**WHAT THIS TASK INVOLVES**
Examine the material below and count the lines that hold the word "Python". Report only the number.

* begin RAW DATA *

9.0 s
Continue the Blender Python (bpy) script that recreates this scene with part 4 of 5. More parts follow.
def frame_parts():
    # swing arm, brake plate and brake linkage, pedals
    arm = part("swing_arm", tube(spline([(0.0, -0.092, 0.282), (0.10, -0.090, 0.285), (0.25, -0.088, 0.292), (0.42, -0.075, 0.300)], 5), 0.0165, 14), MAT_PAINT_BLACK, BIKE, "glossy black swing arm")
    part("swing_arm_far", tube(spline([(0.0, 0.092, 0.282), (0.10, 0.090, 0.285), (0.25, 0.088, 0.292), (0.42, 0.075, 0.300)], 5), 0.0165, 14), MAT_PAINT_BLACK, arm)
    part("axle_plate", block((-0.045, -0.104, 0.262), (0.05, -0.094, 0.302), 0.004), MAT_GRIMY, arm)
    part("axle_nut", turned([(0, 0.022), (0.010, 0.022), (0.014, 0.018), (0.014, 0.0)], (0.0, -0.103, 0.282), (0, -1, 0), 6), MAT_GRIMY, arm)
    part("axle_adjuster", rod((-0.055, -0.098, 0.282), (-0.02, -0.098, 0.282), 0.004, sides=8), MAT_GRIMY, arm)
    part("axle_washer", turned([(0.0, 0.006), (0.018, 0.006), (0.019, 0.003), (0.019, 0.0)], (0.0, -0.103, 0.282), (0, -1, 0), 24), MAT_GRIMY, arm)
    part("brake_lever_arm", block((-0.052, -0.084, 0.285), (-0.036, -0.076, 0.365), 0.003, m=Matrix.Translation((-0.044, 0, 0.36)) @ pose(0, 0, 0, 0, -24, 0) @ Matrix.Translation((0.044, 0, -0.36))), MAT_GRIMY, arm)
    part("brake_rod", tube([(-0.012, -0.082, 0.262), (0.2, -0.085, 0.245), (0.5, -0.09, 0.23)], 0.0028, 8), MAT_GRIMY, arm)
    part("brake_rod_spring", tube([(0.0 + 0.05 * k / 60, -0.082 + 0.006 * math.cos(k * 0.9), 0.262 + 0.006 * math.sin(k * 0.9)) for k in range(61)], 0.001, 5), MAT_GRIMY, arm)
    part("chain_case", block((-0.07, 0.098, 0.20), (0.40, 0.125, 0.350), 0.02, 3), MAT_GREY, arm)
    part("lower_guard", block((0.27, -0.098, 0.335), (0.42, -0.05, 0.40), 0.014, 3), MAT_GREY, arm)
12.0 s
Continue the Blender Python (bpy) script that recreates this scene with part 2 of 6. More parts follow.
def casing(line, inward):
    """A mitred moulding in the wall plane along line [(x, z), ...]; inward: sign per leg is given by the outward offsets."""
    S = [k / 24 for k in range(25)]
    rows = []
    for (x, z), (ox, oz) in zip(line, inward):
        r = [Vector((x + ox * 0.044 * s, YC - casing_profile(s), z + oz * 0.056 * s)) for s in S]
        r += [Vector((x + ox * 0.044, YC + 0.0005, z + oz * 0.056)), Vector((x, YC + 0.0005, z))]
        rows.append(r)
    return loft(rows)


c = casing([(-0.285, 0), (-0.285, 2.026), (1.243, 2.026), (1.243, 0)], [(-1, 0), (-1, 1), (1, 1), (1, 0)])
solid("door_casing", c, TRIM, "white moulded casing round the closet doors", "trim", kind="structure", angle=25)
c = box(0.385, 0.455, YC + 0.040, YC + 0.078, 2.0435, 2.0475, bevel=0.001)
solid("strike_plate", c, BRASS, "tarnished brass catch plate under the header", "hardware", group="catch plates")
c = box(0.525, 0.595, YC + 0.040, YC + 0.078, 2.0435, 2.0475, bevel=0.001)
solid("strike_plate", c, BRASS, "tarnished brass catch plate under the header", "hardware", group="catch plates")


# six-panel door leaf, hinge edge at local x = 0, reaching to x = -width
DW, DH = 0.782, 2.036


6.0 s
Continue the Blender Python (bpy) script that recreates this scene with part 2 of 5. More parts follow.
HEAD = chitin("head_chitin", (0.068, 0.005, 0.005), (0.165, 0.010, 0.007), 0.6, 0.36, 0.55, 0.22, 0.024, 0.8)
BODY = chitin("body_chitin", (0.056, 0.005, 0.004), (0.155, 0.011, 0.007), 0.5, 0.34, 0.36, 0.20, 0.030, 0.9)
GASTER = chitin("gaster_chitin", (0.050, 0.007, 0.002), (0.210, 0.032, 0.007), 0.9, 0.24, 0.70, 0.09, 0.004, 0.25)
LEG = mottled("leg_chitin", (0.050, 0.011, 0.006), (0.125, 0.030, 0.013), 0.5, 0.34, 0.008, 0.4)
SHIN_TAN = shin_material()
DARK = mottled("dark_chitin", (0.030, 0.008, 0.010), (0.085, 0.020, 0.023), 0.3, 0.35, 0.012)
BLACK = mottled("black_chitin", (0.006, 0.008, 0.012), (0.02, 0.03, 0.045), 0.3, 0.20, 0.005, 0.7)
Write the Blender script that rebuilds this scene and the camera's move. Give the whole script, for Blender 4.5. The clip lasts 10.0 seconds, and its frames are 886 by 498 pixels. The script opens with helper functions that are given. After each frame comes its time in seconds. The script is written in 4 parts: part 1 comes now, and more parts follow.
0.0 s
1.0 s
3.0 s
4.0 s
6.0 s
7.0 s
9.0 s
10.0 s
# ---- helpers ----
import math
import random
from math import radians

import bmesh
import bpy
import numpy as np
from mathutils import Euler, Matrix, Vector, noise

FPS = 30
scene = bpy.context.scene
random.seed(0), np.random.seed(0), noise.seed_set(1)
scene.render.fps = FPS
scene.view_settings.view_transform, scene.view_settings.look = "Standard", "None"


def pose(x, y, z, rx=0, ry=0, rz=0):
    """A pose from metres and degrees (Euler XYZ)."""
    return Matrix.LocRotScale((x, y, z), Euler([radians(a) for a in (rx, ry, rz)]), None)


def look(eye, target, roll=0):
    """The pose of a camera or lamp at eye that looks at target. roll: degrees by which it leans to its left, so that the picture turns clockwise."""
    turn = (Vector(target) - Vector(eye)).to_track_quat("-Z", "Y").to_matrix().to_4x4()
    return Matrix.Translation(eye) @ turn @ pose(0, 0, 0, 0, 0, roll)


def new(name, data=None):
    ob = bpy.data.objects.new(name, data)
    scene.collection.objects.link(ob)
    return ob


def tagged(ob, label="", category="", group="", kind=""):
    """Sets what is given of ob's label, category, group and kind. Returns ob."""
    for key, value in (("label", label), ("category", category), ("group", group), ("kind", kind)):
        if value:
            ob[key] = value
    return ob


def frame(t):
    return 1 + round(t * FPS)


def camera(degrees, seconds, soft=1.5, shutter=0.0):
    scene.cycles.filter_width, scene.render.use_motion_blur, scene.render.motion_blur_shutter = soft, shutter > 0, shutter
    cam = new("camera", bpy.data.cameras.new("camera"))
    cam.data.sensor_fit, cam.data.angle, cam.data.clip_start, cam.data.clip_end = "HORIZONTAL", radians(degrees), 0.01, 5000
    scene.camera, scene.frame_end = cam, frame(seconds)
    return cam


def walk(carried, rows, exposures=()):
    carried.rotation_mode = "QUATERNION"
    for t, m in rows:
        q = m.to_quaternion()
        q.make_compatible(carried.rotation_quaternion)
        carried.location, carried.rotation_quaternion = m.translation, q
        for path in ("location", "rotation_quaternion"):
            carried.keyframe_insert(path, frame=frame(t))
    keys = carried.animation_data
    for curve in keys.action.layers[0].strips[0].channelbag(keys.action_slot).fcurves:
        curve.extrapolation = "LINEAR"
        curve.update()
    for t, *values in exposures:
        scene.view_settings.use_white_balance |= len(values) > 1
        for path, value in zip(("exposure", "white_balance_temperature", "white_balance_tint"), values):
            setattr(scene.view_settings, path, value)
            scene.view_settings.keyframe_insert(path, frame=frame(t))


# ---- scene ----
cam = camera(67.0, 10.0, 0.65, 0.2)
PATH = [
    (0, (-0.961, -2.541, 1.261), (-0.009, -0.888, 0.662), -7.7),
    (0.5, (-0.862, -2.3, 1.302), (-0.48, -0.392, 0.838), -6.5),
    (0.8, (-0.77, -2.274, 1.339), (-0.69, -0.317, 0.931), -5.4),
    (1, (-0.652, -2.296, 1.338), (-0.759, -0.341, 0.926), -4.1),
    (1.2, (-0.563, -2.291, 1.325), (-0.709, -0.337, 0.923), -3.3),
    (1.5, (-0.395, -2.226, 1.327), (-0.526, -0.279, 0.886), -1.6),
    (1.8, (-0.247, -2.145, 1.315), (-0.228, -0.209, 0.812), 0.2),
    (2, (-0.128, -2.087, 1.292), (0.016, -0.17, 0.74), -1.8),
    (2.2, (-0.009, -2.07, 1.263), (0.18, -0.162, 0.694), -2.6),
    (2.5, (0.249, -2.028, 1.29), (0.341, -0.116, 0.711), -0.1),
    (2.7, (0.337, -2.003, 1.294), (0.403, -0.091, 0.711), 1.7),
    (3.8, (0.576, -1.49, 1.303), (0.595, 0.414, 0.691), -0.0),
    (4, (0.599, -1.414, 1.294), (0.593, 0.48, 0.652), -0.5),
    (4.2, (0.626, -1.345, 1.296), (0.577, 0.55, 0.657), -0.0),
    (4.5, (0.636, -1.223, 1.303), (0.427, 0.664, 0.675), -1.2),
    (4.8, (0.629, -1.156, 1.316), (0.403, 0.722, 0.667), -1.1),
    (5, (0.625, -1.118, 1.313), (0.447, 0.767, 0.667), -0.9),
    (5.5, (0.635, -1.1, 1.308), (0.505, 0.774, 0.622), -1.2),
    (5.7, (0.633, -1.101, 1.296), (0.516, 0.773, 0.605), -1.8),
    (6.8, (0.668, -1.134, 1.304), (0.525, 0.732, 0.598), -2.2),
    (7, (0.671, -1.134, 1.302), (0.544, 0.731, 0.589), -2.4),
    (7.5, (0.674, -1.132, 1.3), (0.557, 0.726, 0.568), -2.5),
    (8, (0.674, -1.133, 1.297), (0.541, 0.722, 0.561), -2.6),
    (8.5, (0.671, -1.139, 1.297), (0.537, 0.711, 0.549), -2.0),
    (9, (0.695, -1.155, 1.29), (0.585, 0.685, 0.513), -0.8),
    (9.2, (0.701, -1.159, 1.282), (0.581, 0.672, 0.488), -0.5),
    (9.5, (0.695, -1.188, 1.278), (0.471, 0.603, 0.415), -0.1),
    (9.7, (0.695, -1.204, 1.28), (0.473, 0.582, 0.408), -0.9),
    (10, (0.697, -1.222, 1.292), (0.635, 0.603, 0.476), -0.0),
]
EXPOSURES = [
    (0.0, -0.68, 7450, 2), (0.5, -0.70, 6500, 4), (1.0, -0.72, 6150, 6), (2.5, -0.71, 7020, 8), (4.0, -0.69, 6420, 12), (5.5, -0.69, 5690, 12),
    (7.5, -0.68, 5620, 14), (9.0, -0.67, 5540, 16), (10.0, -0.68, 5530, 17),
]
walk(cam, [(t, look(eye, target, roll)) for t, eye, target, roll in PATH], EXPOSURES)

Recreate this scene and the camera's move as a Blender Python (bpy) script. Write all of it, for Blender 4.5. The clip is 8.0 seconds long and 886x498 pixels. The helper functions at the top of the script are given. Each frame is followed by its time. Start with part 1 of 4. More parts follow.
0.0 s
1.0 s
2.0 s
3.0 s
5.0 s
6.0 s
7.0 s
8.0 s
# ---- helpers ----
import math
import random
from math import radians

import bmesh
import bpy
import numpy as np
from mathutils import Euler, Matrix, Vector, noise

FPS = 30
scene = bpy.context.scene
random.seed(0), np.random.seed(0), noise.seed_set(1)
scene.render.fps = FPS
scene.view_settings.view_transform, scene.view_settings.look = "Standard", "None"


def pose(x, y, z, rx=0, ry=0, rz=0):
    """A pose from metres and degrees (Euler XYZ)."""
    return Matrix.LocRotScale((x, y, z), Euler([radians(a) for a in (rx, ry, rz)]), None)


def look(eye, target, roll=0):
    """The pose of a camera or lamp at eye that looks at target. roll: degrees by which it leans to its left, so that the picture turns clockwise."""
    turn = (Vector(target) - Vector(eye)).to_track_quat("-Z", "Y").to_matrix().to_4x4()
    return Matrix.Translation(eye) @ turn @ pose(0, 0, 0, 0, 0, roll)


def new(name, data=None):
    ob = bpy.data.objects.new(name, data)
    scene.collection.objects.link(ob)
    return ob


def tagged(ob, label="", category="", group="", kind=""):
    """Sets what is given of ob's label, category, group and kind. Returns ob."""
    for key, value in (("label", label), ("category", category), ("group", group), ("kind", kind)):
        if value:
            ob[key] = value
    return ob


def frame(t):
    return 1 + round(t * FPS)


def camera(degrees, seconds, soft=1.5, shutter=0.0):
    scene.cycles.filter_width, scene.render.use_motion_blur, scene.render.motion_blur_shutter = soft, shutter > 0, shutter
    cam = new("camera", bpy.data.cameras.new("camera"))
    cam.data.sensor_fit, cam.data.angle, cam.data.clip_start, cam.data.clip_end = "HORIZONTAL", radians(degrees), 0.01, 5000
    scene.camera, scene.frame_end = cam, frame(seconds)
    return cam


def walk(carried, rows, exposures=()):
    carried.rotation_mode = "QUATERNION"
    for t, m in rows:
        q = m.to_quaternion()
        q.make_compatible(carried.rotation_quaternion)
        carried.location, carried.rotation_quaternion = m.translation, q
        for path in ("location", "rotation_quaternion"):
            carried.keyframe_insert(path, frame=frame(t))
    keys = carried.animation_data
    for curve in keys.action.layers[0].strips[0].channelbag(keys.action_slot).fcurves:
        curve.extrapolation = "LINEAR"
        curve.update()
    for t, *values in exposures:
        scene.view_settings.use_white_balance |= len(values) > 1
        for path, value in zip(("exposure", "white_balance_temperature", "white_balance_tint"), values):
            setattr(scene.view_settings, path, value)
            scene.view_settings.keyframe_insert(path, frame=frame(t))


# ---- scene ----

* end RAW DATA *

**EXERCISE OUTPUT**
4